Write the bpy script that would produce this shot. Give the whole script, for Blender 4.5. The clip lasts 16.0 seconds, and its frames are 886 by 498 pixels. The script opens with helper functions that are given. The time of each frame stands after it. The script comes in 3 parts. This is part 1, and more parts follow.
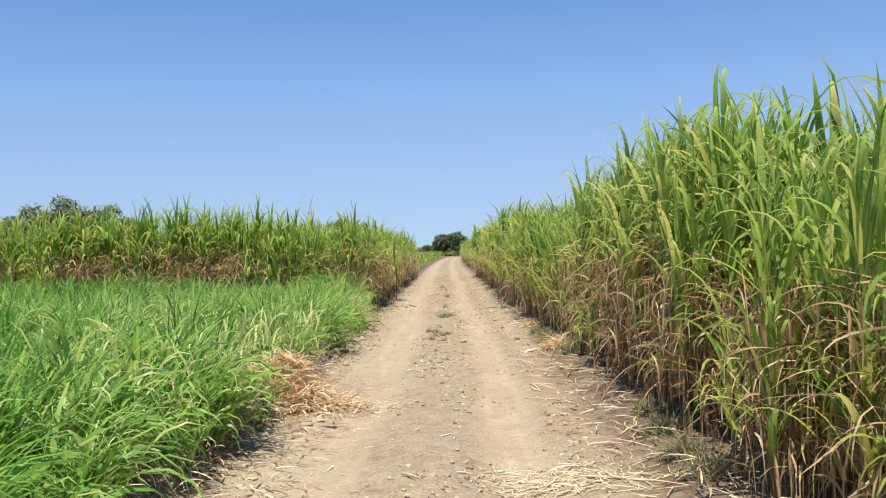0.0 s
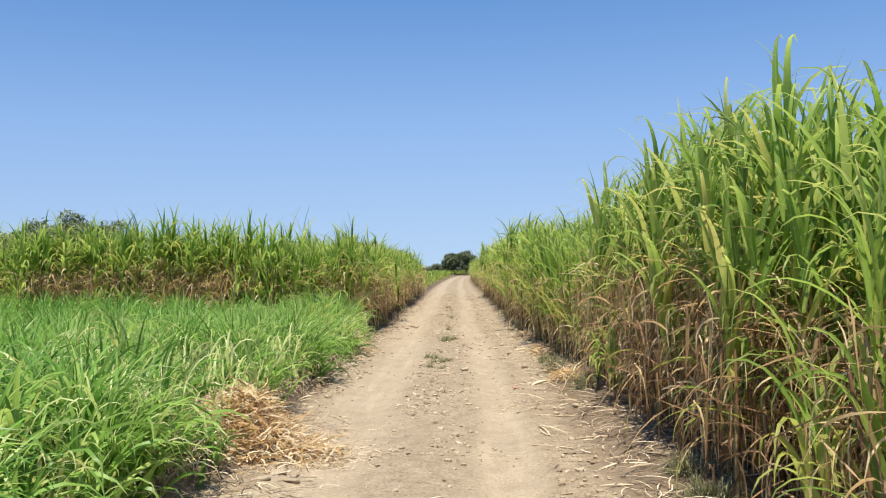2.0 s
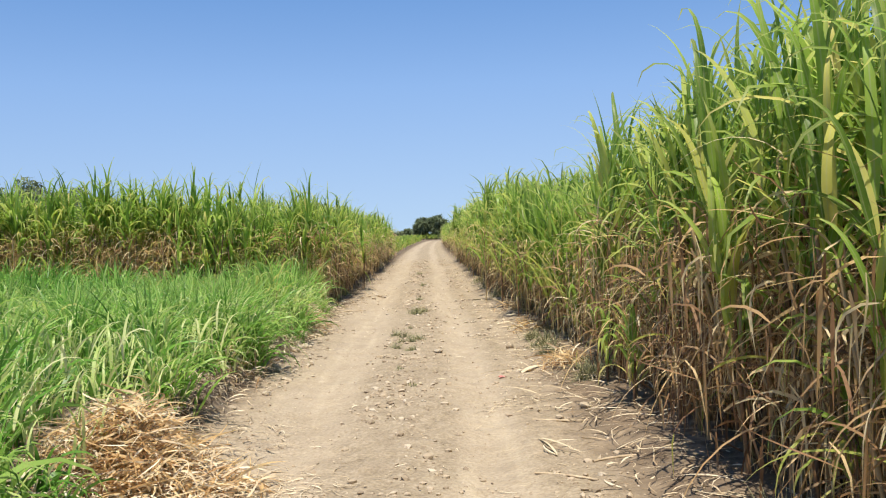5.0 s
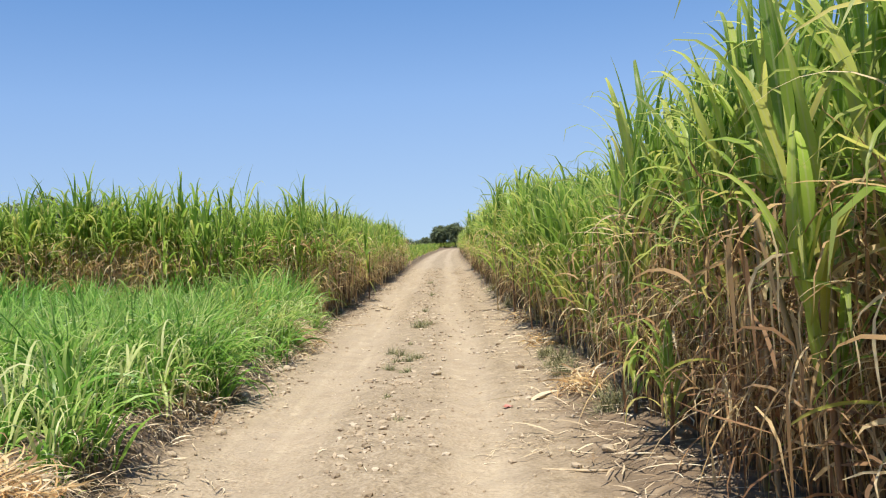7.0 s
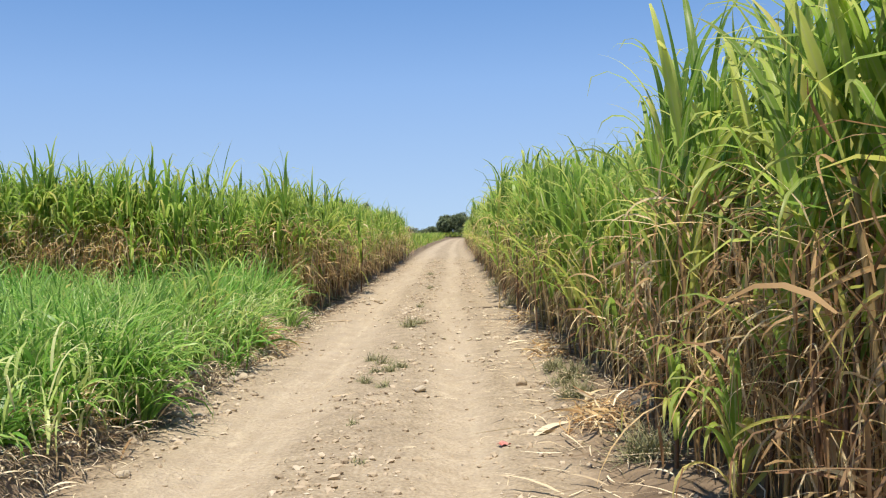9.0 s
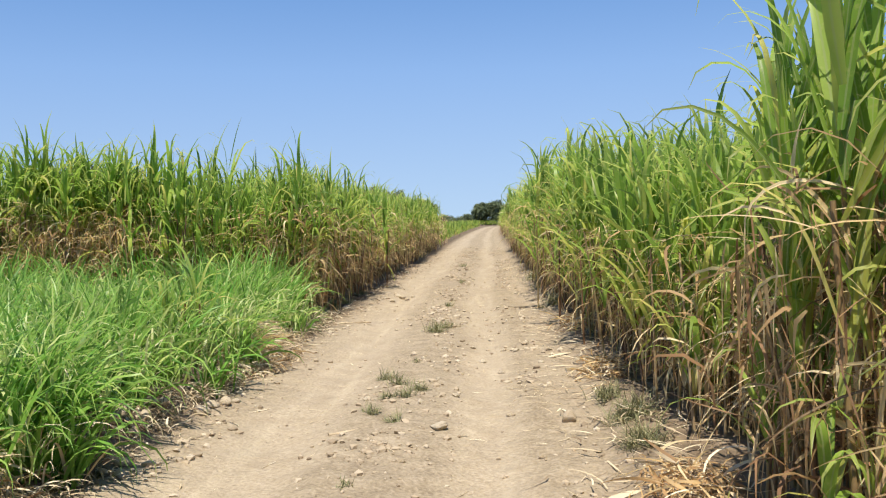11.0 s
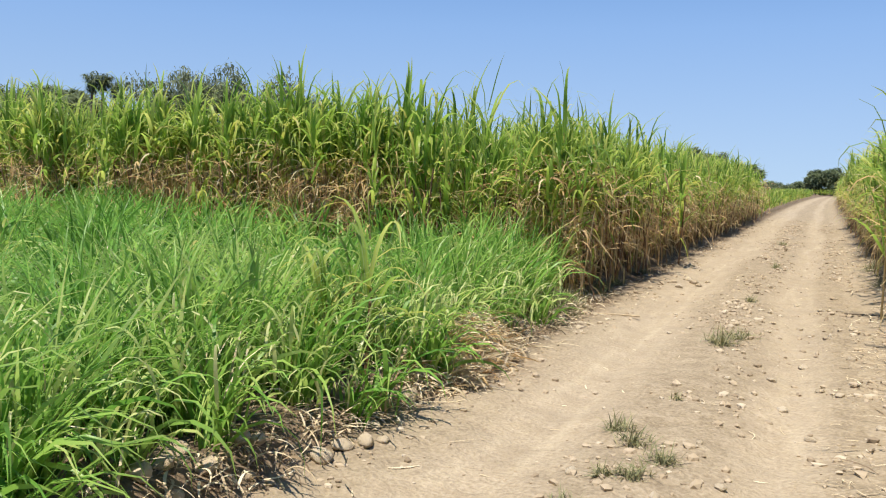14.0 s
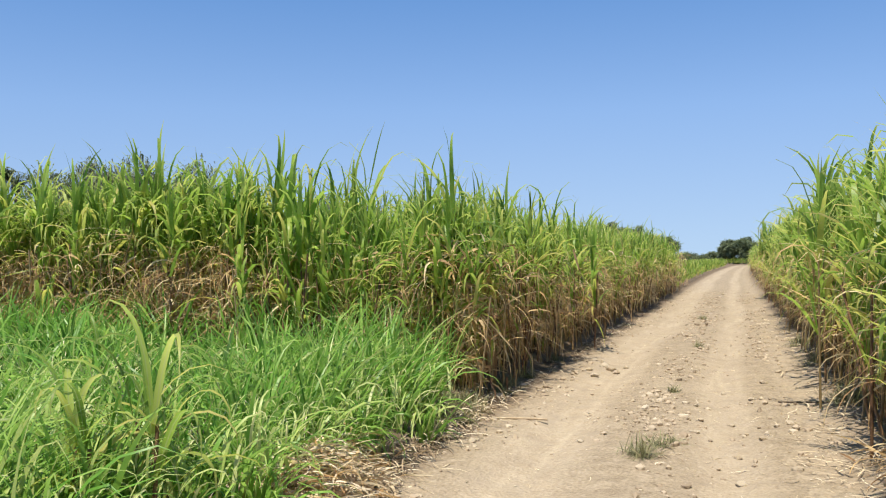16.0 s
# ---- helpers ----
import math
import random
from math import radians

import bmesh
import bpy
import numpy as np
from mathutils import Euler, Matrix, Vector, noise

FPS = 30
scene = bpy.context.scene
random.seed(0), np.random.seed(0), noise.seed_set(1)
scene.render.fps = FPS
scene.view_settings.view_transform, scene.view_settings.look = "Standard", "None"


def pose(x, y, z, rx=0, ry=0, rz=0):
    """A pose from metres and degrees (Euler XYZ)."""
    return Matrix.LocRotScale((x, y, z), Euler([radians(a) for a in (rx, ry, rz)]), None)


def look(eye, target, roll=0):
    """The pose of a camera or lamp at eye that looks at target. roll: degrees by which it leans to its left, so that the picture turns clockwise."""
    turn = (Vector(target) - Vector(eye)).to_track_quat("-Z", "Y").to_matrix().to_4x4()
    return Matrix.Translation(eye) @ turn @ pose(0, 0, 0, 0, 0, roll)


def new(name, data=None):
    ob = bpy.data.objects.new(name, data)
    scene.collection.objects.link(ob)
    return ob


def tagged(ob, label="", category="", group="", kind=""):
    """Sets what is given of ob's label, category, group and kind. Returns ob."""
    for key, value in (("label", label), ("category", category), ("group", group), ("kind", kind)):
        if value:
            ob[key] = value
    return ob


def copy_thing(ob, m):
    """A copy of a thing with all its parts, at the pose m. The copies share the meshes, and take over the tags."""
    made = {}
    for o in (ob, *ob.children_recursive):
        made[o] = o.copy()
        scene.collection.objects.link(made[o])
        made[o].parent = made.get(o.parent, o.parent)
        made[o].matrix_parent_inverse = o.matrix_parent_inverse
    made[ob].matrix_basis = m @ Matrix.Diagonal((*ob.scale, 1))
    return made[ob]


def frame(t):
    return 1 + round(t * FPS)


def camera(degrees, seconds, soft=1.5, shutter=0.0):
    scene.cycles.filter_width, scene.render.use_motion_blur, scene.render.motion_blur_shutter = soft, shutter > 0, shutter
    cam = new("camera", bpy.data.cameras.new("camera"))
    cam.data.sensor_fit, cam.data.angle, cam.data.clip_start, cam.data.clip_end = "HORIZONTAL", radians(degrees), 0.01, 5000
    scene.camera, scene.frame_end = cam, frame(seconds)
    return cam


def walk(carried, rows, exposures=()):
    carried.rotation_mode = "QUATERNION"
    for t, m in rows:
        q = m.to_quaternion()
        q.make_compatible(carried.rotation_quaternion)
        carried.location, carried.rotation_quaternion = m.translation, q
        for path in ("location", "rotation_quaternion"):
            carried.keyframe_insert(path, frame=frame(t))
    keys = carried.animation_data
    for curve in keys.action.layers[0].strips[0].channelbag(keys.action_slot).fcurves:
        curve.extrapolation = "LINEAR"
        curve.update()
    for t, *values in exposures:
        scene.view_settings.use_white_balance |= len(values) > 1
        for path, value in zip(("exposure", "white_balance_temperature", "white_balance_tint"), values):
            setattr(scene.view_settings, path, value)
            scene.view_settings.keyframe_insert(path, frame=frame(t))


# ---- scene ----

THE TASK =>
Omit pictures; set down the rest of the material word for word.

WRITTEN SOLUTION =>
Write the bpy script that would produce this shot. Give the whole script, for Blender 4.5. The clip lasts 16.0 seconds, and its frames are 886 by 498 pixels. The script opens with helper functions that are given. The time of each frame stands after it. The script comes in 3 parts. This is part 1, and more parts follow.
0.0 s
2.0 s
5.0 s
7.0 s
9.0 s
11.0 s
14.0 s
16.0 s
# ---- helpers ----
import math
import random
from math import radians

import bmesh
import bpy
import numpy as np
from mathutils import Euler, Matrix, Vector, noise

FPS = 30
scene = bpy.context.scene
random.seed(0), np.random.seed(0), noise.seed_set(1)
scene.render.fps = FPS
scene.view_settings.view_transform, scene.view_settings.look = "Standard", "None"


def pose(x, y, z, rx=0, ry=0, rz=0):
    """A pose from metres and degrees (Euler XYZ)."""
    return Matrix.LocRotScale((x, y, z), Euler([radians(a) for a in (rx, ry, rz)]), None)


def look(eye, target, roll=0):
    """The pose of a camera or lamp at eye that looks at target. roll: degrees by which it leans to its left, so that the picture turns clockwise."""
    turn = (Vector(target) - Vector(eye)).to_track_quat("-Z", "Y").to_matrix().to_4x4()
    return Matrix.Translation(eye) @ turn @ pose(0, 0, 0, 0, 0, roll)


def new(name, data=None):
    ob = bpy.data.objects.new(name, data)
    scene.collection.objects.link(ob)
    return ob


def tagged(ob, label="", category="", group="", kind=""):
    """Sets what is given of ob's label, category, group and kind. Returns ob."""
    for key, value in (("label", label), ("category", category), ("group", group), ("kind", kind)):
        if value:
            ob[key] = value
    return ob


def copy_thing(ob, m):
    """A copy of a thing with all its parts, at the pose m. The copies share the meshes, and take over the tags."""
    made = {}
    for o in (ob, *ob.children_recursive):
        made[o] = o.copy()
        scene.collection.objects.link(made[o])
        made[o].parent = made.get(o.parent, o.parent)
        made[o].matrix_parent_inverse = o.matrix_parent_inverse
    made[ob].matrix_basis = m @ Matrix.Diagonal((*ob.scale, 1))
    return made[ob]


def frame(t):
    return 1 + round(t * FPS)


def camera(degrees, seconds, soft=1.5, shutter=0.0):
    scene.cycles.filter_width, scene.render.use_motion_blur, scene.render.motion_blur_shutter = soft, shutter > 0, shutter
    cam = new("camera", bpy.data.cameras.new("camera"))
    cam.data.sensor_fit, cam.data.angle, cam.data.clip_start, cam.data.clip_end = "HORIZONTAL", radians(degrees), 0.01, 5000
    scene.camera, scene.frame_end = cam, frame(seconds)
    return cam


def walk(carried, rows, exposures=()):
    carried.rotation_mode = "QUATERNION"
    for t, m in rows:
        q = m.to_quaternion()
        q.make_compatible(carried.rotation_quaternion)
        carried.location, carried.rotation_quaternion = m.translation, q
        for path in ("location", "rotation_quaternion"):
            carried.keyframe_insert(path, frame=frame(t))
    keys = carried.animation_data
    for curve in keys.action.layers[0].strips[0].channelbag(keys.action_slot).fcurves:
        curve.extrapolation = "LINEAR"
        curve.update()
    for t, *values in exposures:
        scene.view_settings.use_white_balance |= len(values) > 1
        for path, value in zip(("exposure", "white_balance_temperature", "white_balance_tint"), values):
            setattr(scene.view_settings, path, value)
            scene.view_settings.keyframe_insert(path, frame=frame(t))


# ---- scene ----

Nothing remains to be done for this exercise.